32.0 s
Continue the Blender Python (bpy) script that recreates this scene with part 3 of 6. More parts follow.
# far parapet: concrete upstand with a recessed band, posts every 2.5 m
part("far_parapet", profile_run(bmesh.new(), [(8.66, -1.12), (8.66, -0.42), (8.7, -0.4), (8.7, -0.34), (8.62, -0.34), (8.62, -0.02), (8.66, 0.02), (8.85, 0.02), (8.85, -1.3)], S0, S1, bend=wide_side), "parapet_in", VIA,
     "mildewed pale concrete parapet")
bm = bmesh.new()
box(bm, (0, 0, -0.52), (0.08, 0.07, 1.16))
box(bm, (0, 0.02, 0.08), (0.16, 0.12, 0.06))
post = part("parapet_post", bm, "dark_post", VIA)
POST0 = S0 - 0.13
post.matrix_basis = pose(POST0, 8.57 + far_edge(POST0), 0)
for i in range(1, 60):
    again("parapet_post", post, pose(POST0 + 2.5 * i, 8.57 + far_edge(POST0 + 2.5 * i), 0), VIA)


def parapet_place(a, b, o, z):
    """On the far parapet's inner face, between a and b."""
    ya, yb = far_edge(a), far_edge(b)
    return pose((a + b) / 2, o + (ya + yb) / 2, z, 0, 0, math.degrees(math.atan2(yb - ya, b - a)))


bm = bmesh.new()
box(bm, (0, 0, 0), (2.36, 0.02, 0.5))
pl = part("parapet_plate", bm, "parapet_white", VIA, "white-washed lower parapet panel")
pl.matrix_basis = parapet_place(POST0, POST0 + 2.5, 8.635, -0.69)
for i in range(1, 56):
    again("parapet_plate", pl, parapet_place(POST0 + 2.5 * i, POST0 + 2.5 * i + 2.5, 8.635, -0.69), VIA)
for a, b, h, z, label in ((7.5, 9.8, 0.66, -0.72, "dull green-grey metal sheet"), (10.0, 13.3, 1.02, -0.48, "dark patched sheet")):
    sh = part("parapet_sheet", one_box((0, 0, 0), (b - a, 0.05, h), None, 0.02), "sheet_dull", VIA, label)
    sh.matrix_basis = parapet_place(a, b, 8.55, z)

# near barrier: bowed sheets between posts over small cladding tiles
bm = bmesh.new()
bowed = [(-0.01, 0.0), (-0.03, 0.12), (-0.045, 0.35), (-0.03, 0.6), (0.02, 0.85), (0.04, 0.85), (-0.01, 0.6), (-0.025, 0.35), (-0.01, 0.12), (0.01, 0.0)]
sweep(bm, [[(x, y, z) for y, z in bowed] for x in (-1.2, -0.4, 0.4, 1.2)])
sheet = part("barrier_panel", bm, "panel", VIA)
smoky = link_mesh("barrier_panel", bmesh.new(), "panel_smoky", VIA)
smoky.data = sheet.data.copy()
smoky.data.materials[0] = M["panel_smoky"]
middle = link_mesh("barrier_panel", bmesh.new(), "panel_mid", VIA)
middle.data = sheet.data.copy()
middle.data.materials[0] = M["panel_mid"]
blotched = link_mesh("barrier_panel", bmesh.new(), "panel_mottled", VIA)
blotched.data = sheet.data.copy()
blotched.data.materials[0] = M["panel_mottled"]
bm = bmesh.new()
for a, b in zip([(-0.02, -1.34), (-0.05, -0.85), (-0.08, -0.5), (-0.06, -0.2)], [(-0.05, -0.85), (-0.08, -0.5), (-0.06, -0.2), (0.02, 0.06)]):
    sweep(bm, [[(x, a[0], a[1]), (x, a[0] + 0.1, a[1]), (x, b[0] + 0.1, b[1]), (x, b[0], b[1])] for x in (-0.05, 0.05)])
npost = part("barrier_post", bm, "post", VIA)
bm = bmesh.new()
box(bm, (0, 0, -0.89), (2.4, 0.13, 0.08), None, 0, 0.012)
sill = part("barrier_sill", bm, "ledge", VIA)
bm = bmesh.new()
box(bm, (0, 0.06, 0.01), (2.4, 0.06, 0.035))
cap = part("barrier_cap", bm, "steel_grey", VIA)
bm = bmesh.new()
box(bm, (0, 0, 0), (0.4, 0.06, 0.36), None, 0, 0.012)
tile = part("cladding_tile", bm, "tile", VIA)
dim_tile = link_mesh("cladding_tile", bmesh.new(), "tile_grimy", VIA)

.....

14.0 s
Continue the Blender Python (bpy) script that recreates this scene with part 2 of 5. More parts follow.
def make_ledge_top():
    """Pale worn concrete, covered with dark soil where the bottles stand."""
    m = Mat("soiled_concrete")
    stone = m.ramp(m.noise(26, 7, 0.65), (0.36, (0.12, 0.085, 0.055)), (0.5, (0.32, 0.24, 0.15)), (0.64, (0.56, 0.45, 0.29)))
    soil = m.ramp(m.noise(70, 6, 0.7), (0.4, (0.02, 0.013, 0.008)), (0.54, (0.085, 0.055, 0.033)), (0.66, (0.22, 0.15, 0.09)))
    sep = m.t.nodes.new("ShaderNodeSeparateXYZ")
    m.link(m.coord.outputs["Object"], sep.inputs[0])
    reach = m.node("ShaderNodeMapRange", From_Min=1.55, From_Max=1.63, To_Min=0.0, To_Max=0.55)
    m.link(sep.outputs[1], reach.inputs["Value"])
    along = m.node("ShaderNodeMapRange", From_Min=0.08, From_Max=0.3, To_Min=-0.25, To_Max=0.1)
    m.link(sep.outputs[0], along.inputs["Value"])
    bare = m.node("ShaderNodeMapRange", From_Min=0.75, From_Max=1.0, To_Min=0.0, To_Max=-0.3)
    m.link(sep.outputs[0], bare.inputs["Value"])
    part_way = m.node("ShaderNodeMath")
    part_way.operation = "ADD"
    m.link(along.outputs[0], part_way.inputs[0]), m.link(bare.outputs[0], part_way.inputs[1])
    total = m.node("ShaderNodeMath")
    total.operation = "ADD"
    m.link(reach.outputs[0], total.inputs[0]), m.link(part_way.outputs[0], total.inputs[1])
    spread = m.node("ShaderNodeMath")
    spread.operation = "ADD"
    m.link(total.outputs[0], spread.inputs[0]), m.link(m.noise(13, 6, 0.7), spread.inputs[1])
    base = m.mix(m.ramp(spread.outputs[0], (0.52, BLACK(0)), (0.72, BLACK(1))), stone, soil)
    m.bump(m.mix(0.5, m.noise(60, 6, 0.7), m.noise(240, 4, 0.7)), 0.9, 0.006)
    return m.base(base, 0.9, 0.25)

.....

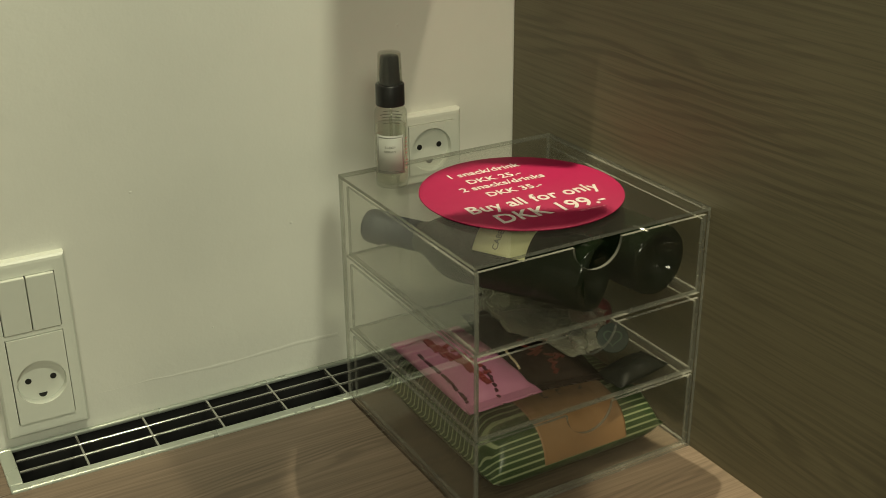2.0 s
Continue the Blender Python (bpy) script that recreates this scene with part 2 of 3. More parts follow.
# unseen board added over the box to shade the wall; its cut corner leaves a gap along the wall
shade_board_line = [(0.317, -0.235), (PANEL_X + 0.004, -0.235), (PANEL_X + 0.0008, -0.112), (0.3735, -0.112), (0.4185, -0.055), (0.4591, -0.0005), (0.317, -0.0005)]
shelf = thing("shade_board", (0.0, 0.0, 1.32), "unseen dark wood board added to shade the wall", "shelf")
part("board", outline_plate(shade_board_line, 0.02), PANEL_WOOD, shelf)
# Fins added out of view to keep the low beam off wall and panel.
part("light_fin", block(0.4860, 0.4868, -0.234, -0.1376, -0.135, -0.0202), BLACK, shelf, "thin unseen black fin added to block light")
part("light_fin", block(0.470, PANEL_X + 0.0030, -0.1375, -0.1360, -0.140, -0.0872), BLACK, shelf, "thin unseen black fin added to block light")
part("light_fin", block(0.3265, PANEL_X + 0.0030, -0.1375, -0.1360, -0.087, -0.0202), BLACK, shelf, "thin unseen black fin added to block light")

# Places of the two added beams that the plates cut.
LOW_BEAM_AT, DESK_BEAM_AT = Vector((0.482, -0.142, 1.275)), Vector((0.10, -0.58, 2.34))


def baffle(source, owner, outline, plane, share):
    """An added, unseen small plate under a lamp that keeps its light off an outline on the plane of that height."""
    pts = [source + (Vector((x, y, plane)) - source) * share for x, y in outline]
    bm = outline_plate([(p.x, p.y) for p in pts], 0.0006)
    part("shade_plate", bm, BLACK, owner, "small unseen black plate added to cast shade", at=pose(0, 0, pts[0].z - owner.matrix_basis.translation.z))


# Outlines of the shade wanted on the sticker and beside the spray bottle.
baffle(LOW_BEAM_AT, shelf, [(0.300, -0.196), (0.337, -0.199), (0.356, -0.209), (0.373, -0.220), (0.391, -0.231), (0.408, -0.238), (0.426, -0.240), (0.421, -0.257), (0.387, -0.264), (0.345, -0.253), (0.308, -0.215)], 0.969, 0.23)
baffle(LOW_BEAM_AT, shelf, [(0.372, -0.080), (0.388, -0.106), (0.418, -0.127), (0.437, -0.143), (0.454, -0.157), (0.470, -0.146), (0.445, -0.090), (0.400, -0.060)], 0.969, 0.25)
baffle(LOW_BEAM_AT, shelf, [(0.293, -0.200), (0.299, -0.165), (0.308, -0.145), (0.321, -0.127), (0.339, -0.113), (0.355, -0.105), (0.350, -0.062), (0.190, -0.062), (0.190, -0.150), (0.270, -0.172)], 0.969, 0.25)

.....

What you should do: Where a line contains the string "follow", extract that line.

Correct response:
Continue the Blender Python (bpy) script that recreates this scene with part 3 of 6. More parts follow.
Continue the Blender Python (bpy) script that recreates this scene with part 2 of 5. More parts follow.
Continue the Blender Python (bpy) script that recreates this scene with part 2 of 3. More parts follow.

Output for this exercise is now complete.